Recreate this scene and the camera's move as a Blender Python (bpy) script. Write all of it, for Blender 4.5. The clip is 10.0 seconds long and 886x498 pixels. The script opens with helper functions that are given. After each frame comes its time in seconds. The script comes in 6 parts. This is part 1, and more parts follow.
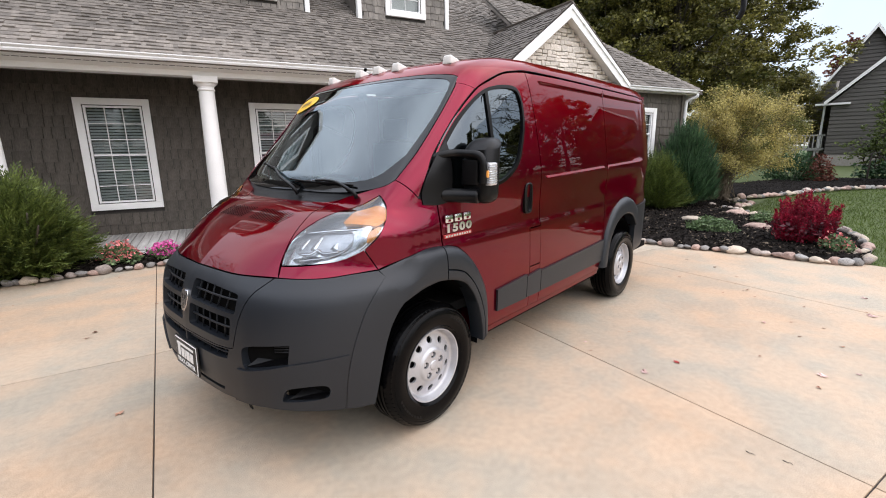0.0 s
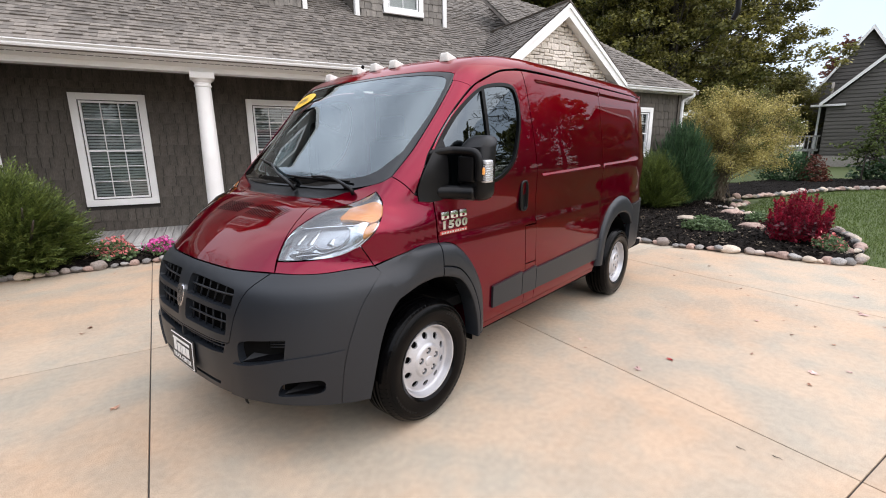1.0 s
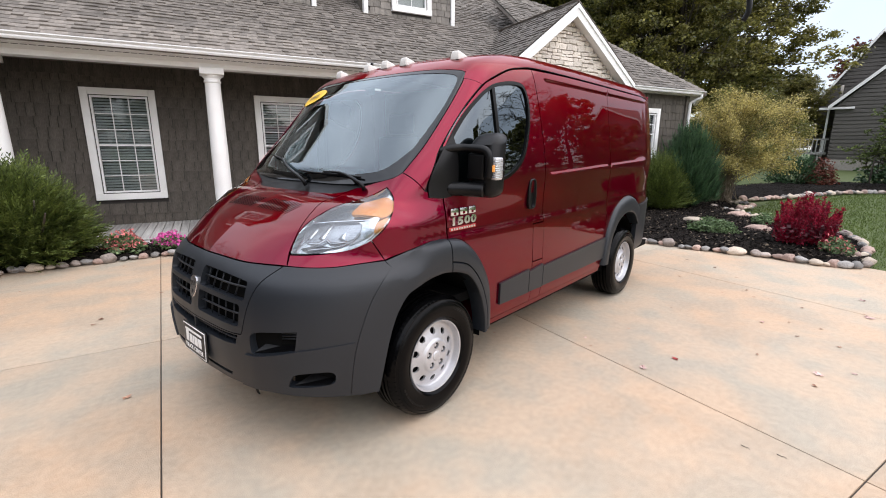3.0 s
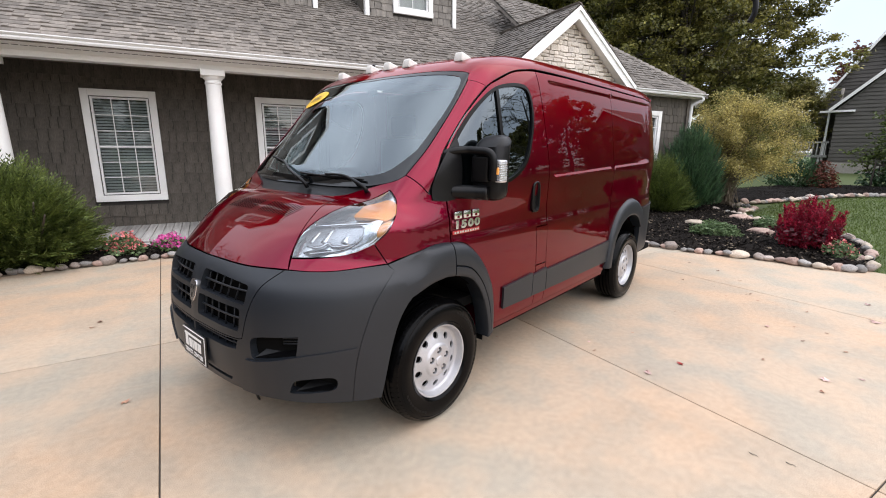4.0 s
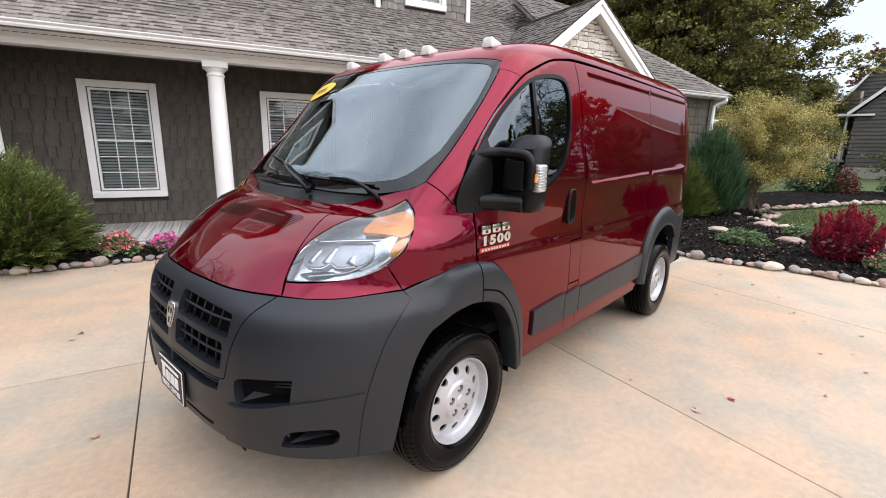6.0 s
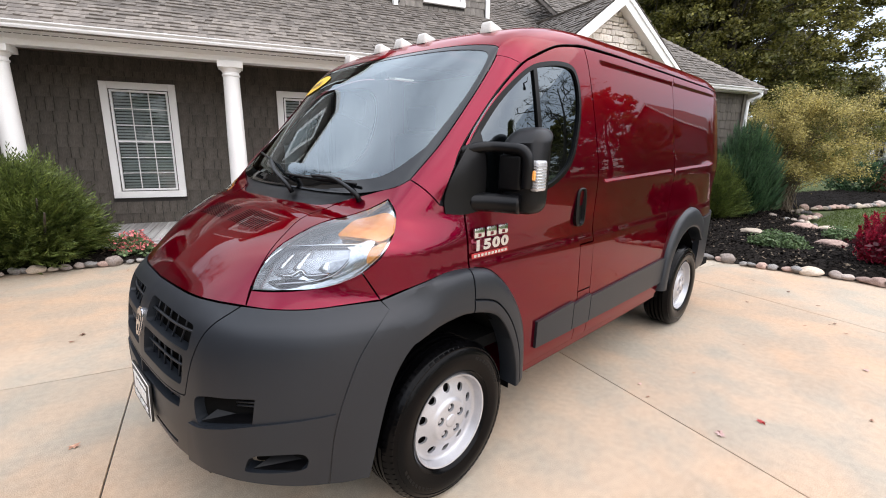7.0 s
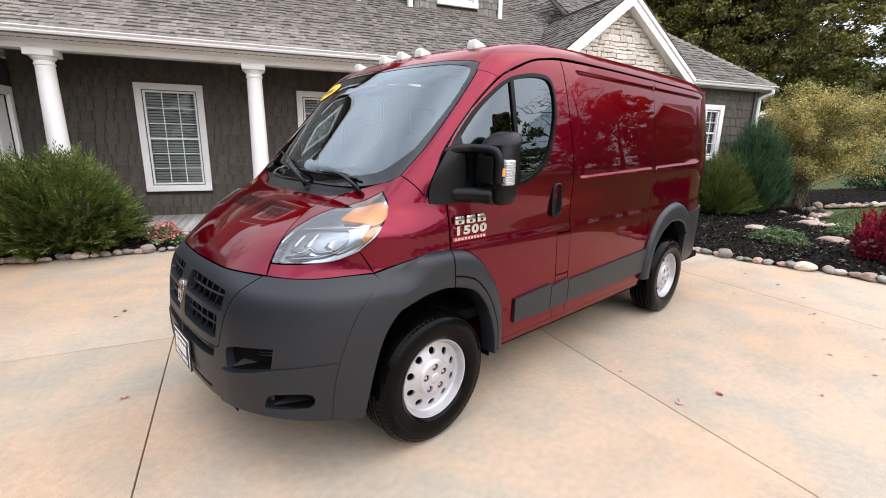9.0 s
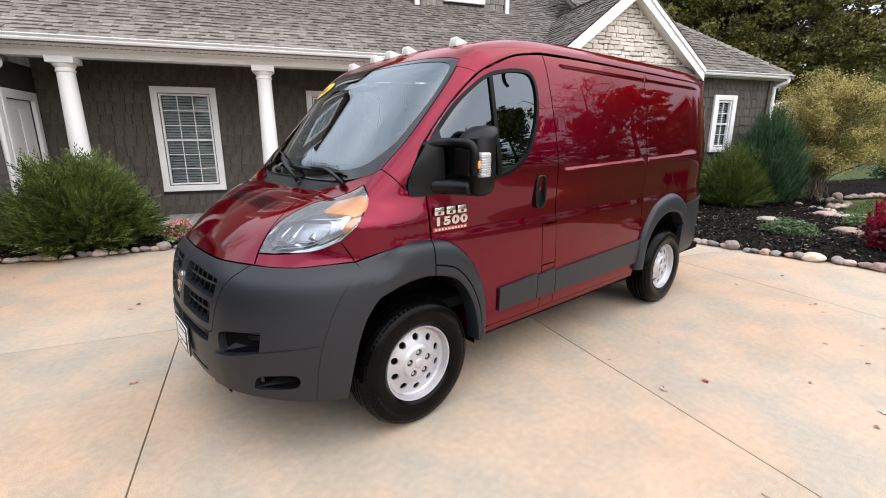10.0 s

┄┄┄┄┄┄┄┄┄┄┄┄┄┄┄┄┄┄┄┄

**Exercise requirements**
Copy every line of the data word for word, omitting the images.

**Solution to this task**
Recreate this scene and the camera's move as a Blender Python (bpy) script. Write all of it, for Blender 4.5. The clip is 10.0 seconds long and 886x498 pixels. The script opens with helper functions that are given. After each frame comes its time in seconds. The script comes in 6 parts. This is part 1, and more parts follow.
0.0 s
1.0 s
3.0 s
4.0 s
6.0 s
7.0 s
9.0 s
10.0 s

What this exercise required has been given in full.